Press Esc to hide this help

Anomaly Detection

tailx uses two complementary anomaly detectors that tick every second. Together they catch both sudden spikes and sustained shifts in event rate.

RateDetector

Dual EWMA (Exponentially Weighted Moving Average) with z-score thresholding.

Architecture

event rate (events/sec)
  │
  ├─ EWMA fast  (10s halflife)  → "current" rate
  ├─ EWMA slow  (5min halflife) → "baseline" rate
  └─ StreamingStats (Welford)   → historical mean/variance → z-score

How it works

  1. Each tick (1 second), the current event count is fed as a sample.
  2. The sample’s z-score is computed against the running historical statistics (before updating them).
  3. Both EWMAs are updated with the sample.
  4. After the warmup period (30 samples), if the z-score >= 3.0 AND the absolute delta between fast and slow EWMA exceeds the minimum threshold (1.0), an anomaly fires.

Spike vs. drop

  • z-score >= 3.0: rate_spike – the event rate is significantly above the historical norm.
  • z-score <= -3.0 (and baseline > minimum threshold): rate_drop – the event rate has significantly dropped. Only fires when the baseline is meaningful (above minimum absolute delta).

Warmup

The first 30 samples are used to build the baseline. No anomalies fire during warmup, preventing false positives from cold start.

Score normalization

The raw z-score is mapped to a 0.0 - 1.0 severity score using a logistic-like function:

score = 1.0 - 1.0 / (1.0 + 0.1 * z^2)

This gives:

  • z = 3.0 -> score ~0.47
  • z = 5.0 -> score ~0.71
  • z = 10.0 -> score ~0.91

CusumDetector

Cumulative Sum (CUSUM) change-point detector. Catches sustained shifts that individual z-scores miss.

The problem CUSUM solves

Imagine the event rate gradually climbs from 100/s to 200/s over 30 seconds. No single tick has a z-score >= 3.0 because each increase is small. But the cumulative shift is significant. CUSUM catches this.

How it works

  1. Each tick, the sample is normalized: (sample - mean) / stddev.
  2. Two cumulative sums are maintained:
    • s_high: accumulates upward deviations minus an allowance (0.5)
    • s_low: accumulates downward deviations minus the same allowance
  3. Both sums are clamped to >= 0 (they cannot go negative).
  4. If s_high exceeds the threshold (5.0 standard deviations), fire change_point_up and reset s_high to 0.
  5. If s_low exceeds the threshold, fire change_point_down and reset s_low to 0.

Cooldown

After firing, a 30-tick cooldown prevents re-firing on the same shift. This avoids alert storms when a new baseline is establishing.

Score

The CUSUM score is:

score = min(1.0, cumulative_sum / (threshold * 2.0))

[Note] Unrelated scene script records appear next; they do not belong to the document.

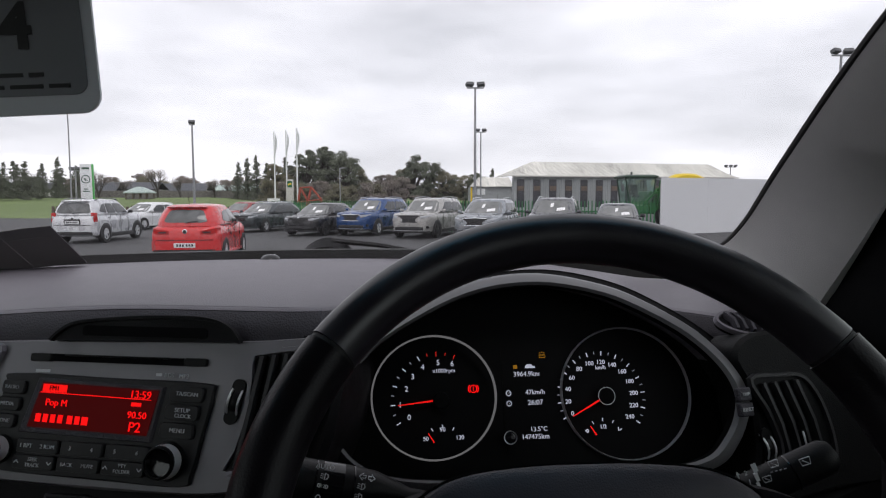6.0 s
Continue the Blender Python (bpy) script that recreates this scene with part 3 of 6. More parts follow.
    sweep(bm, [(tail_x(y) - 0.012, y, zb_) for y in [W * 0.93 * (i / 12 - 0.5) for i in range(13)]], [(-0.04, -0.14), (0.035, -0.14), (0.05, -0.06), (0.055, 0.06), (0.03, 0.11), (-0.04, 0.11)], up=Vector((0, 0, 1)))
    bump = part("rear_bumper", bm, paint_mat, car)
    bm = bmesh.new()
    sweep(bm, [(tail_x(y) - 0.020, y, zb_ - 0.17) for y in [W * 0.84 * (i / 10 - 0.5) for i in range(11)]], [(-0.04, -0.07), (0.035, -0.07), (0.045, 0.05), (-0.04, 0.06)])
    part("bumper_trim", bm, CAR_BLACK, bump)
    bm = bmesh.new()
    sweep(bm, [(tail_x(y) - 0.012, y, zb_ + 0.125 + 0.03 * (abs(y) / W) ** 2) for y in [W * 0.80 * (i / 10 - 0.5) for i in range(11)]], ring_section(0.010, 0.009, 5))
    part("tailgate_gap", bm, CAR_BLACK, car)
    bm = bmesh.new()
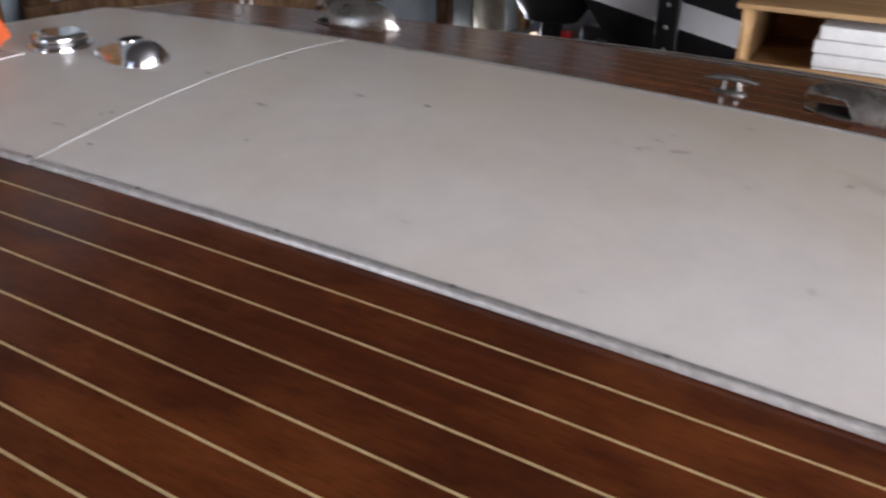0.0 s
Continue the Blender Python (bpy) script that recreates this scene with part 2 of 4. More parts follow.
HARDBOARD = surface("brown_hardboard", (0.084, 0.056, 0.036), (0.128, 0.09, 0.06), 4, 0.7, bumpy=0.1, fine=260)
WHITEPAINT = surface("chipped_white_paint", (0.13, 0.112, 0.092), (0.27, 0.245, 0.215), 9, 0.6, bumpy=0.2, fine=80)
METALWALL = surface("pale_blue_corrugated_steel", (0.23, 0.27, 0.295), (0.33, 0.37, 0.395), 3, 0.5, 0.3, bumpy=0.1)
STEEL = surface("pale_galvanised_tube", (0.50, 0.49, 0.47), (0.66, 0.65, 0.63), 18, 0.4, 0.25, rvar=0.1)
RUBBER = surface("black_rubber", (0.012, 0.012, 0.012), (0.03, 0.029, 0.028), 14, 0.7, bumpy=0.2)
BLACKWEB = surface("black_webbing", (0.012, 0.011, 0.010), (0.024, 0.022, 0.020), 30, 0.95, bumpy=0.4, fine=500)
next(n for n in BLACKWEB.node_tree.nodes if n.type == "BSDF_PRINCIPLED").inputs["Specular IOR Level"].default_value = 0.1
TYRE = surface("dusty_tyre_rubber", (0.03, 0.028, 0.027), (0.075, 0.07, 0.065), 6, 0.8, bumpy=0.3, fine=90)
BLACKPAINT = surface("black_paint", (0.008, 0.008, 0.009), (0.02, 0.02, 0.022), 6, 0.3, coat=0.4)
WHITEGEL = surface("white_gelcoat", (0.84, 0.85, 0.87), (0.9, 0.91, 0.93), 3, 0.2, coat=0.5, bumpy=0.02)
REDLENS = surface("red_lamp_lens", (0.3, 0.01, 0.012), (0.42, 0.015, 0.015), 20, 0.2, coat=0.5)
CANVAS = surface("dusty_canvas", (0.14, 0.100, 0.056), (0.27, 0.20, 0.122), 6, 0.9, bumpy=0.5, dist=0.003, fine=180)
GREYPAD = surface("grey_cushion_cloth", (0.020, 0.018, 0.016), (0.042, 0.038, 0.034), 9, 0.85, bumpy=0.4, fine=200)
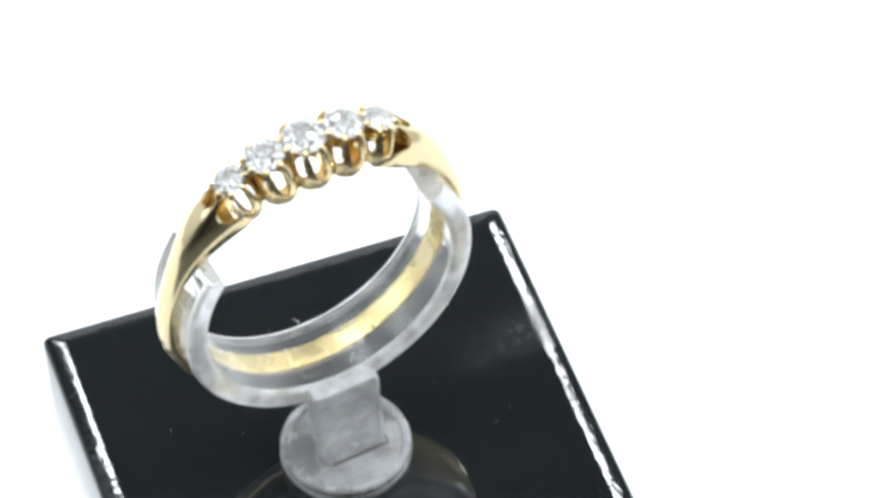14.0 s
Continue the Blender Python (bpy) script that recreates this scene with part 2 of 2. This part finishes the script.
stand = build_stand()


# ---- the gold ring ----
ROUND = 320


def sway(z):
    """The worn band is a little bent: its lower half leans sideways."""
    return 0.95 * ease(6.5, -7.0, z)


HOLLOWS = ((90, 20.5, 144.0), (41, 25.5, 145.3))    # scallops at the shoulder's end: tilt, half width, depth


def sag(z):
    """It is also drawn a little long at the bottom."""
    return 0.36 * ease(4.0, -8.0, z)


def shank_row(f, shrink=1.0, back=0.0):
    """The band's section at f, from -1 to 1 round the hoop; the shoulders end in scallops, horns between them."""
    row = []
    for j in range(ROUND):
        t = 2 * math.pi * j / ROUND
        c, sn = math.cos(t), math.sin(t)
        u = abs(c) ** 0.75
        tilt = math.degrees(math.asin(max(-1.0, min(1.0, sn))))      # 0 on the flank, 90 on the crest
        if tilt < -13:       # open below the end stone, with a rail on either side
            end = mix(147.5, 157.0, ease(0.5, 0.85, u))
        else:
            end = 153.5 if tilt > 40 else 154.2
            for middle, half, low in HOLLOWS:
                q = abs(tilt - middle) / half
                if q < 1:
                    end = mix(low, end, 1 - (1 - q ** 2.4) ** (1 / 2.4))
        a = f * end - math.copysign(back, f)
        s = abs(a)
        ro = 10.42 + 0.28 * ease(75, 20, s) + 1.55 * ease(104, 156, s)
        if sn > 0:      # the horns rise to the stone, and run out along the shoulder as faint ridges
            ridge = max(max(0.0, 1 - abs(tilt - m) / 10) for m in (68, 14))
            ro += (0.5 if tilt > 48 else 0.25) * ridge * ease(145, 153, s)
            flute = max(max(0.0, 1 - abs(tilt - m) / 17) for m in (68, 14))
            ro += 0.05 * flute * ease(108, 140, s)
            ro += 0.014 * math.cos(radians(tilt * 8)) * ease(40, 80, s)      # soft lengthwise polishing lines
        ri = 9.68 - 0.41 * ease(112, 147, s) + 0.12 * ease(147, 158, s)
        w = mix(mix(1.68, 1.8, ease(0, 80, s)), 3.4 - 0.5 * ease(149, 157, s), ease(110, 156, s))
        x = (w / 2 - (1 - shrink)) * math.copysign(abs(c) ** (1.0 if sn > 0 else 0.75), c)
        e = 1.05 - 0.11 * ease(100, 135, s) if sn > 0 else 0.3
        low = ri + (ro - ri) * 0.35 * (1 - 0.75 * ease(147, 158, s))
        r = low + ((ro - low) if sn > 0 else (low - ri)) * math.copysign(abs(sn) ** e, sn) * (shrink if shrink == 1 else shrink - 0.05)
        z = -r * math.cos(radians(a))
        row.append((x + sway(z), r * math.sin(radians(a)), z - sag(z)))
    return row


def build_shank(root):
    hollow = ((0.78, 0.0), (0.74, 5.0), (0.66, 9.0), (0.45, 12.0))
    rows = [shank_row(-1.0, k, d) for k, d in reversed(hollow)]
    rows += [shank_row(mix(-1.0, 1.0, k / 128)) for k in range(129)]
    rows += [shank_row(1.0, k, d) for k, d in hollow]
    bm = loft(rows)
    bm.faces.ensure_lookup_table()
    skins = len(bm.faces) - 2
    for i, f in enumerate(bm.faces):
        # the hollow ends wear the gold whose colour holds recess shade
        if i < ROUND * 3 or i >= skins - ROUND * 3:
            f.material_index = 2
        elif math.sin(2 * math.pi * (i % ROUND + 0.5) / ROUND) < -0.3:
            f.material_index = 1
    return part("shank", bm, [GOLD, GOLD_IN, GOLD_SHADE], root, "polished yellow gold band tapering from the shoulders")


STONES = [(-4.92, 1.05, 11.5), (-2.6, 1.27, 12.32), (0.0, 1.38, 12.58), (2.62, 1.27, 12.3), (5.03, 1.05, 11.45)]


def build_setting_wall(rg, depth, shut, flare, outward):
    """One scalloped cup: a bulging wall with eight arches between eight claws."""
    n, levels = 128, 9
    rows_o, rows_i = [], []
    for k in range(n):
        phi = 2 * math.pi * k / n
        u = (phi / (math.pi / 4) + 0.5) % 1.0
        w = abs(2 * u - 1)
        q = min(1.0, w / 0.79)
        arch = 1 - max(0.0, 1 - q ** 2.1) ** (1 / 2.1)
        if any(abs(math.degrees(phi) - d) < 24 for d in shut):   # the side that joins the next cup is solid
            arch = max(arch, 0.45)
        top = mix(-depth * 0.64, 0.10, arch)
        if outward and abs(math.degrees(phi) - outward) < 62:     # here the band's shoulder takes over
            top = -depth * 0.97
        out, inn = [], []
        for j in range(levels):
            z = mix(-depth, top, j / (levels - 1))
            v = (z + depth) / depth
            bulge = math.sin(math.pi * min(1.0, 0.10 + 0.88 * v)) ** 0.9
            rx = mix(rg + 0.34, rg + 0.05, v) + (flare - 0.2) * bulge
            ry = mix(mix(rg + 0.02, rg + 0.06, v), rg + 0.12, bulge)
            out.append((rx * math.cos(phi), ry * math.sin(phi), z))
            ledge = max(0.0, 1 - v / 0.36) * (0.3 if outward else 1.0)
            inn.append(((rx - 0.32 - 0.86 * ledge) * math.cos(phi), (ry - 0.25 - 0.42 * ledge) * math.sin(phi), z))
        rows_o.append(out + inn[::-1])
    bm = loft(rows_o, True, True)
    bm.faces.ensure_lookup_table()
    # inner walls of the cup get the gold coloured for shade
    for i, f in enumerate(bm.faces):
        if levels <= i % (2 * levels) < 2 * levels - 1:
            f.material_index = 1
    return bm


def build_claw(rg, short):
    """A rounded prong that rises along the wall and bends over the stone's edge."""
    rows = []
    path = [(rg + 0.66, -1.1, 0.10), (rg + 0.46, -0.58, 0.15), (rg + 0.22, -0.14, 0.18), (rg + 0.05, 0.08, 0.17), (rg - 0.07, 0.16, 0.12),
            (rg - 0.17, 0.20, 0.05)][2 if short else 0:]
    for (r, z, t) in path:
        rows.append([(r + t * math.cos(a) * 0.75, t * 1.05 * math.sin(a), z + t * 0.55 * math.cos(a))
                     for a in [2 * math.pi * j / 8 for j in range(8)]])
    return loft(rows)


def build_gem(rg, turn):
    bm = bmesh.new()

    def ringpts(n, r, z, off):
        for k in range(n):
            a = 2 * math.pi * (k + off) / n + turn
            bm.verts.new((r * rg * math.cos(a), r * rg * math.sin(a), z * rg))

    ringpts(8, 0.38, 0.54, 0)
    ringpts(8, 0.71, 0.38, 0.5)
    ringpts(16, 0.92, 0.15, 0.5)
    ringpts(16, 1.0, 0.03, 0)
    ringpts(16, 1.0, -0.03, 0)
    ringpts(16, 0.72, -0.30, 0.5)
    ringpts(8, 0.42, -0.58, 0.5)
    ringpts(8, 0.12, -0.80, 0)
    bmesh.ops.convex_hull(bm, input=bm.verts)
    bmesh.ops.dissolve_limit(bm, angle_limit=radians(1.5), verts=bm.verts, edges=bm.edges)
    for f in bm.faces:   # the lower facets throw all light back
        if f.calc_center_median().z < -0.035 * rg:
            f.material_index = 1
    return bm


def build_ring():
    root = tagged(new("ring"), "yellow gold ring with five old cut diamonds in a half hoop", "ring")
    build_shank(root)
    for i, (y, rg, r) in enumerate(STONES):
        lean = -math.degrees(math.atan2(y, 12.6))
        m = pose(0, y * MM, (r - 0.38) * MM, lean)
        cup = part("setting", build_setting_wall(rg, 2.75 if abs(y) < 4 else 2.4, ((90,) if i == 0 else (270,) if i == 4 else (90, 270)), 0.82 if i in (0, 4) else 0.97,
                                                  {0: 270, 4: 90}.get(i)), [GOLD_CAST, GOLD_SHADE], root, "scalloped gold setting with arched openings", m)
        part("gemstone", build_gem(rg, 0.3 * i), [GEM, GEM_BACK], cup, "old cut white diamond", smooth=0)
        shared = {}
        for k in range(8):
            between = (k in (1, 2) and i < 4) or (k in (5, 6) and i > 0)      # these meet the next stone's
            short = between or (i == 0 and k in (4, 5, 6, 7)) or (i == 4 and k in (0, 1, 2, 3))      # or end on the shoulder's horns
            if short not in shared:
                claw = part("claw", build_claw(rg, short), GOLD_CAST, cup)
                shared[short] = claw.data
            else:
                claw = new("claw", shared[short])
                claw.parent = cup
            claw.matrix_basis = pose(0, 0, 0, 0, 0, 22.5 + 45 * k)
    # stamped marks inside the hoop, as plain strokes
    rng = random.Random(9)
    for a in [44 + k * 2.75 for k in range(16)] + [-94 + k * 3.4 for k in range(8)]:
        a += rng.uniform(-1.1, 1.1)
        ln, rad = rng.uniform(0.3, 0.75), (9.685 - 0.41 * ease(112, 147, abs(a))) * MM
        stroke = slab(-ln, ln, -0.11, 0.11, -0.015, 0.03)
        low = -rad / MM * math.cos(radians(a))
        m = pose(sway(low) * MM, rad * math.sin(radians(a)), (low - sag(low)) * MM, a) @ pose(0, 0, 0, 0, 0, rng.uniform(-32, 32))
        part("stamped_mark", stroke, GROOVE, root, m=m)
    return root


ring = build_ring()


# ---- movement: block, dust, stand and ring ride on one turntable ----
def motions():
    for thing, place in ((block, BLOCK_AT), (dust, BLOCK_AT), (stand, STAND_AT), (ring, RING_AT)):
        walk(thing, [(float(t), pose(0, 0, 0, 0, 0, a) @ place) for t, a in enumerate(TURN)])


motions()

Capped at 1.0. Higher cumulative sums (larger or longer shifts) produce higher scores.

SignalAggregator

The SignalAggregator manages anomaly alerts across both detectors.

Deduplication

If a detector fires with the same method (e.g., rate_spike) as an existing active alert, the existing alert is updated instead of creating a new one:

  • last_fired_ns is updated
  • fire_count is incremented
  • score is set to the max of old and new

Resolution

An active alert transitions to resolved after 30 seconds of not being re-fired. This means the anomalous condition has ended.

Eviction

Resolved alerts are evicted after 5 minutes. This keeps the alert table clean while retaining recent history for the triage summary.

Capacity

The aggregator holds up to 128 alerts simultaneously.

Correlation Engine

The TemporalProximity analyzer connects anomaly signals to possible causes.

Signal sources

Three types of signals feed the correlation engine:

  1. Anomaly alerts from the RateDetector and CusumDetector
  2. Rising groups – pattern groups whose trend is rising in the current window
  3. Rate changes from detector results

Finding causes

For each active anomaly alert, the engine searches for signals that occurred within a 5-minute window before the anomaly. Candidate causes are ranked by:

strength = (1.0 - normalized_lag) * magnitude

Where normalized_lag is the time lag as a fraction of the 5-minute window. Closer signals with higher magnitude rank higher.

Hypothesis building

The ranked causes form a Hypothesis with:

  • causes[]: up to 8 candidate causes, ordered by strength
  • confidence: the maximum cause strength (a measure of how strongly correlated the top cause is)

Example

t=10s: DB latency spike (anomaly_alert, magnitude=0.8)
t=12s: "Connection refused" group rising (group_spike, magnitude=0.6)
t=15s: Error rate spike (anomaly_alert, magnitude=0.9)  ← the effect

The hypothesis for the error rate spike would include:

  1. DB latency spike (5s lag, strength = 0.73) – closest and high magnitude
  2. “Connection refused” rising (3s lag, strength = 0.57)

This tells the operator (or AI agent): “The error rate spike is likely related to the DB latency spike that started 5 seconds earlier.”